Cultivating Peace of Mind

This morning when I arrived at my church office, I began my day as I always do: with silence. I spend anywhere from 30 to 45 minutes with my eyes closed, resting in the presence of God. But this morning was more difficult than usual. I kept thinking about the coronavirus, how long it might last, and what impacts it will have on people in our congregation as well as on our entire society and world. In other words, instead of cultivating peace of mind, I was fixated on worry.

That’s certainly understandable. Despite Jesus teaching us not to worry, worry does have its usefulness. Worry can motivate us to take action to prevent or minimize problems facing us. But there are two problems with worry: it is sometimes utterly useless, and even when useful it is an inadequate basis for life’s foundation.

Jesus says, “Can worry add a single hour to your life? … So don’t worry about tomorrow, for tomorrow will bring worries of its own.” This is the useless kind of worry–worry that cannot change anything. Frankly, this is what most of our worry looks like. After we have taken our actions and precautions, we then still worry–to no purpose. I had a professor of pastoral counseling in seminary who once said, “The only rational response to the inevitable is to relax.” That has stuck with me ever since. For instance, if I am late for a meeting because I am in a traffic jam, rather than fretting about it, I tell myself, “This is now out of my hands. Nothing will change through any of my actions. It’s time to relax.”

The possible effects of covid-19 are a lot more severe than being late for a meeting, but the principle remains the same. Once I have done what I can, it is time for me to relax.

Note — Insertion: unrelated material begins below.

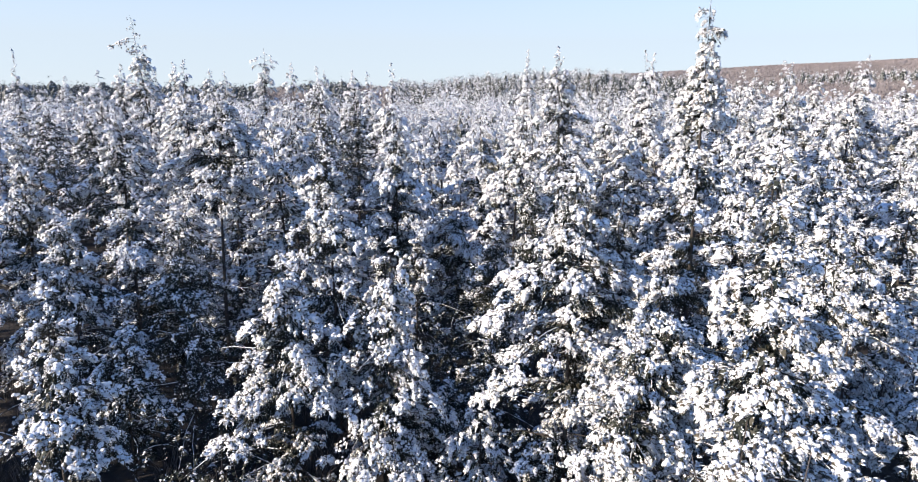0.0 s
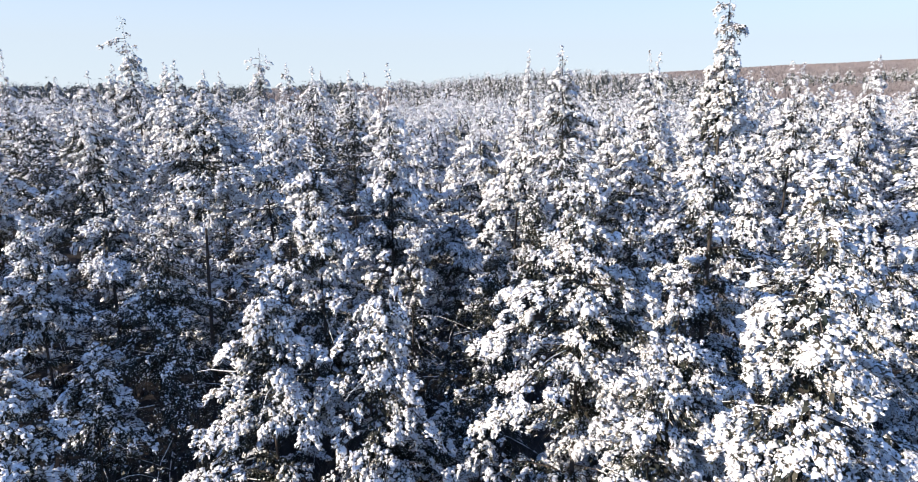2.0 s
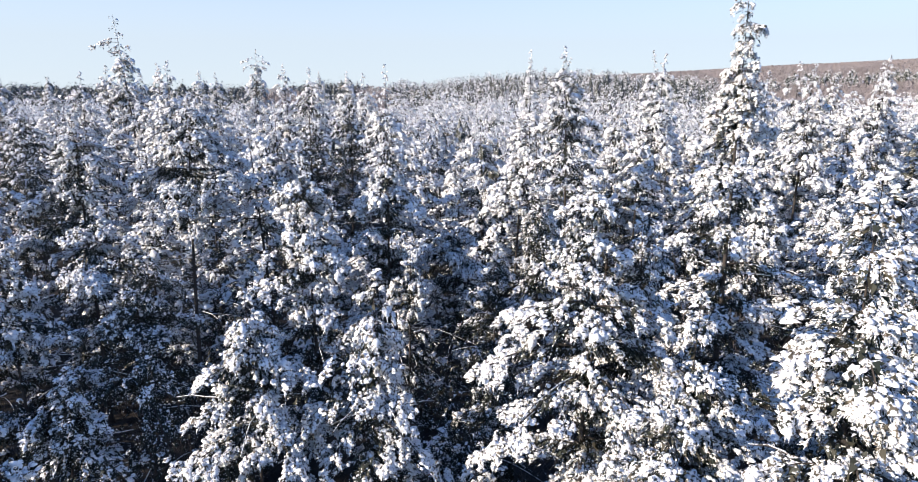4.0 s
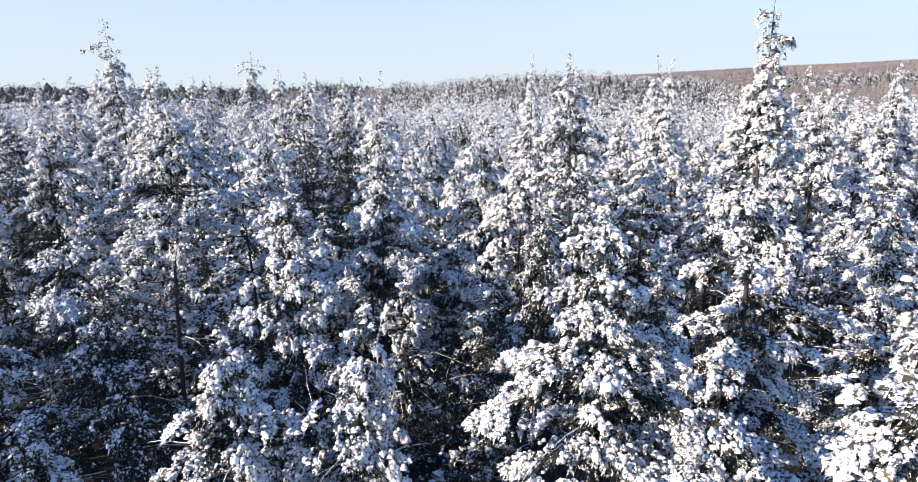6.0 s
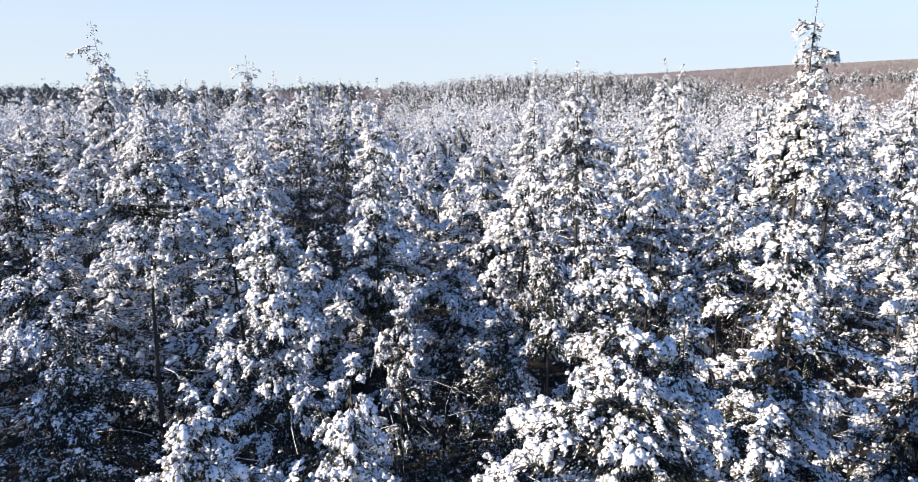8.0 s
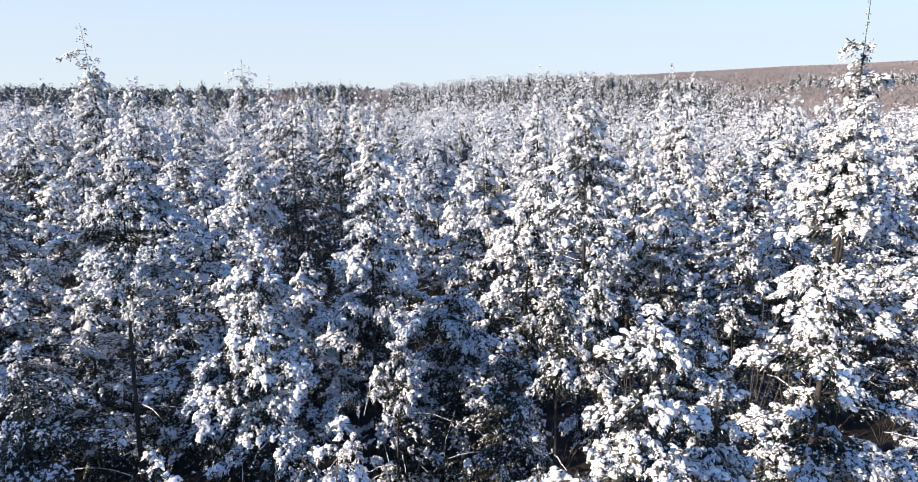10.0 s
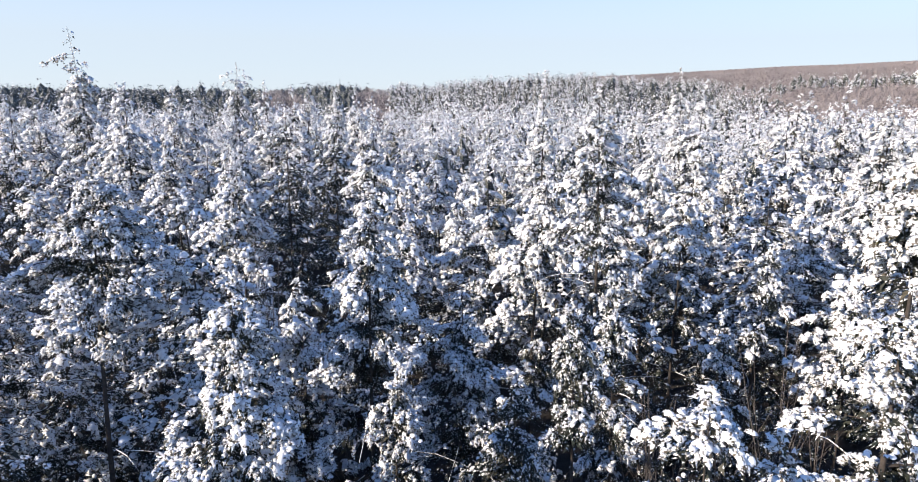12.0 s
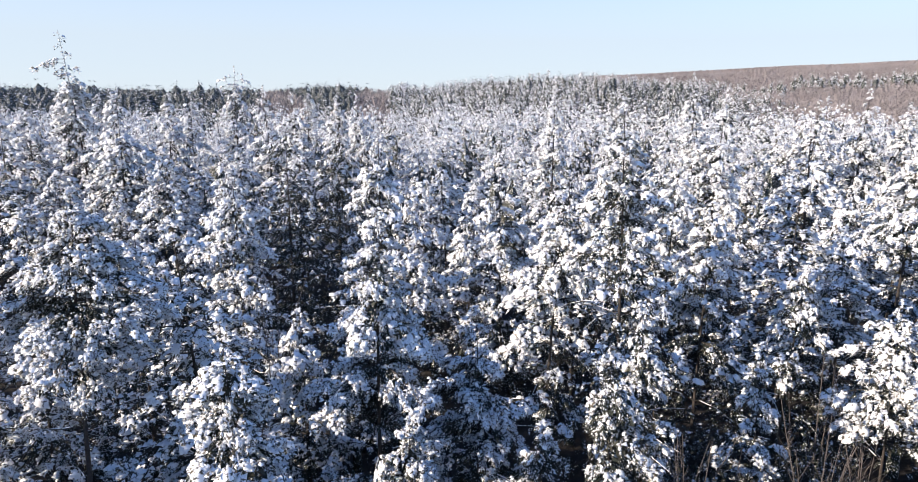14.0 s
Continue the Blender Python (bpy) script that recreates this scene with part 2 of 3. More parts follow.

This brings me to the second problem with worry: it’s an inadequate approach to life. Even when it is motivating and useful, it tends to make us more selfish, paranoid, angry, fearful and unreasonable. This is the attitude Jesus challenges and wants to change. Instead of cultivating worry, cultivate trust in God’s presence and grace. “For it is the Gentiles [those who do not trust in a loving God] who strive for all these things; and indeed your heavenly Father knows that you need all these things. But strive first for the kingdom of God and his righteousness, and all these things will be given to you as well.”

It’s the old bit of wisdom: “One does not live by bread alone.” As essential as food is, something else is even more essential: trusting in love and goodness. We have to get the foundations of life right, or we will make life into a perpetual selfish panic.

During these unusually worrisome days, take time each day to cultivate peace of mind. Pay attention to every good thing around you and say “thank you” for each one. Step outside and look at the trees and feel the breeze. Stop reading paranoid and angry posts on social media. Call a friend. Offer encouragement and kindness. Let go of what you cannot control and relax. And every day say, “No matter what happens, our lives are in your hands, and I trust you, God.”

Another Noah’s Ark

I church member emailed me this morning and said, “I keep thinking about Noah and the ark. Wonder how Noah and his family felt.”

As many families hunker down in their homes, going out as little as possible, it is indeed a bit like each of us living in our own Noah’s ark. Outside is the virus flood. Surely it will not be as catastrophic as the biblical flood, but an economic and potential health catastrophe faces us nonetheless.

But we should not think that our ark consists only of those in our own household. Our whole congregation is our ark. We are committed to each other: to pray for one another, help one another, stay in touch with one another, and provide for one another. For some of our members, even if they never become ill with the virus, they may still be challenged emotionally, spiritually, or financially. We are here for each other.

Sooner or later the waters will abate. We will see a rainbow in the clouds. And we will emerge into a world that we can make new, charged with God’s covenant of faithfulness.